|Software development at Arecibo|
A long standing criticism of the Arecibo Observatory is the difficulty involved in conducting an experiment and displaying the results. The problem can be divided essentially into two areas. These are the datataking and the data reduction. Datataking implies the actual running of the experiment during which the astronomical measurements are made. Data reduction is the processing of digitally stored data into human readable, and publishable graphs or maps.
In the few years leading up to 2004, an enormous improvement had been made in the ease of datataking at Arecibo. This was mainly due to the efforts of Jeff Hagen who developed the Graphical User Interface called the Control Interface Module for Arecibo (CIMA). Continued effort by Mikael Lerner on CIMA makes data taking at Arecibo accessible to all investigators. A half-hour tutorial with CIMA is all that is required to setup your experiment.

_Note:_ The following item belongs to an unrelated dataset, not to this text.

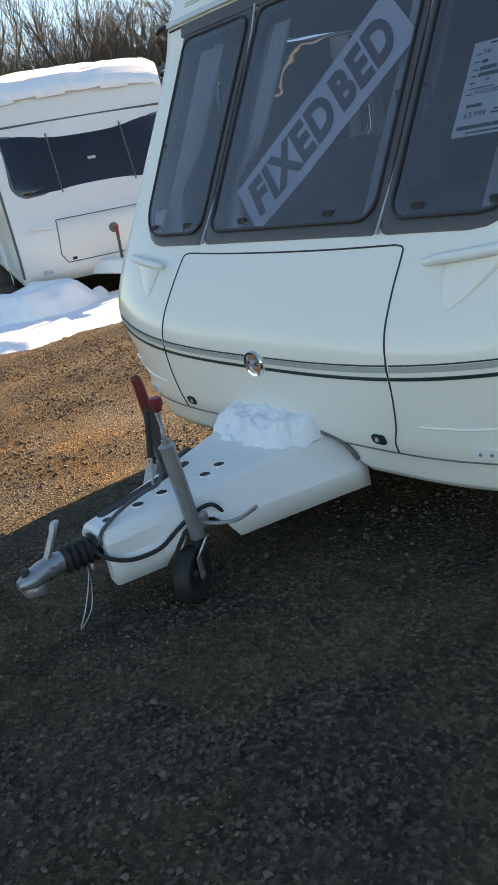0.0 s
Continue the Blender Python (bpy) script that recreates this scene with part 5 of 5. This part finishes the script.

The data reduction remains a complicated affair, particularly in the case of spectral-line data. The command-line interface to data processing routines is complicated and inconsistent. Erik Muller, a post-doc at Arecibo, brought up this issue several times, and put effort into a remedy. In particular, he developed a wrapper to the reduction routines which hid the complicated syntax from the user. We wanted to make a formal commitment to a long-term development plan to improve the situation regarding data reduction at Arecibo.
This is a politically charged issue. The complexity of the system favours established, long-time, observers at Arecibo, who have a deep knowledge of the telescope’s complexities. At the same time, the complexity discourages new users from proposing projects. As a result, the small group of established observers continue to dominate the telescope.
In October 2004, I prepared a document outlining my thoughts on future software development. The intention was to work towards opening up Arecibo to a wider community.